• **Goal**
Quote the whole listing exactly. Leave the pictures out of your copy.

----- Stored data

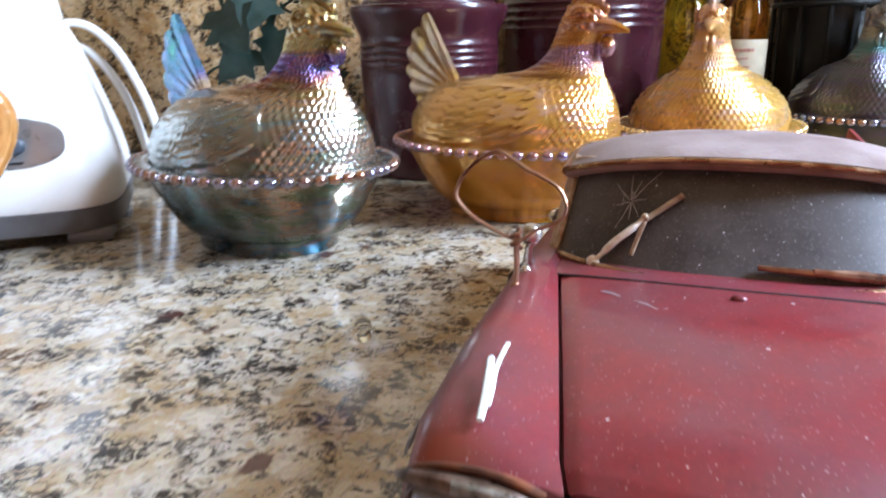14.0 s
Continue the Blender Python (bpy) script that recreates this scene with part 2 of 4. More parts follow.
def glow(name, colour, strength):
    m, nt, b = shader(name)
    b.inputs["Base Color"].default_value = (*[0.2 * v for v in colour], 1)
    b.inputs["Emission Color"].default_value = (*colour, 1)
    b.inputs["Emission Strength"].default_value = strength
    return m


GRANITE = granite("granite", (0.80, 0.75, 0.69))
# the counter's stone again, tinted browner for shade and warm bounce at the wall
GRANITE_SHADED = granite("shaded_granite", (0.80, 0.60, 0.39))
TILE = plain("travertine_tile", (0.58, 0.43, 0.28), (0.72, 0.58, 0.42), 22, 0.55, 0, 0.0012, 140)
GROUT = plain("grout", (0.50, 0.42, 0.31), (0.60, 0.52, 0.40), 60, 0.85, 0, 0.001, 300)
PLASTER = plain("painted_plaster", (0.27, 0.145, 0.06), (0.33, 0.185, 0.085), 6, 0.7, 0, 0.0006, 200)
FLOOR = plain("floor_tile", (0.16, 0.10, 0.06), (0.24, 0.16, 0.10), 9, 0.4, 0, 0.0006, 120)
CEIL = plain("ceiling_paint", (0.62, 0.44, 0.23), (0.68, 0.50, 0.28), 8, 0.8, 0, 0.0006, 200)
OAK = plain("cabinet_wood", (0.18, 0.09, 0.04), (0.28, 0.15, 0.07), 14, 0.4, 0, 0.0005, 160)
FRAME_WHITE = plain("window_paint", (0.74, 0.73, 0.70), (0.80, 0.79, 0.77), 30, 0.4)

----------

• **Correct output**
14.0 s
Continue the Blender Python (bpy) script that recreates this scene with part 2 of 4. More parts follow.
def glow(name, colour, strength):
    m, nt, b = shader(name)
    b.inputs["Base Color"].default_value = (*[0.2 * v for v in colour], 1)
    b.inputs["Emission Color"].default_value = (*colour, 1)
    b.inputs["Emission Strength"].default_value = strength
    return m


GRANITE = granite("granite", (0.80, 0.75, 0.69))
# the counter's stone again, tinted browner for shade and warm bounce at the wall
GRANITE_SHADED = granite("shaded_granite", (0.80, 0.60, 0.39))
TILE = plain("travertine_tile", (0.58, 0.43, 0.28), (0.72, 0.58, 0.42), 22, 0.55, 0, 0.0012, 140)
GROUT = plain("grout", (0.50, 0.42, 0.31), (0.60, 0.52, 0.40), 60, 0.85, 0, 0.001, 300)
PLASTER = plain("painted_plaster", (0.27, 0.145, 0.06), (0.33, 0.185, 0.085), 6, 0.7, 0, 0.0006, 200)
FLOOR = plain("floor_tile", (0.16, 0.10, 0.06), (0.24, 0.16, 0.10), 9, 0.4, 0, 0.0006, 120)
CEIL = plain("ceiling_paint", (0.62, 0.44, 0.23), (0.68, 0.50, 0.28), 8, 0.8, 0, 0.0006, 200)
OAK = plain("cabinet_wood", (0.18, 0.09, 0.04), (0.28, 0.15, 0.07), 14, 0.4, 0, 0.0005, 160)
FRAME_WHITE = plain("window_paint", (0.74, 0.73, 0.70), (0.80, 0.79, 0.77), 30, 0.4)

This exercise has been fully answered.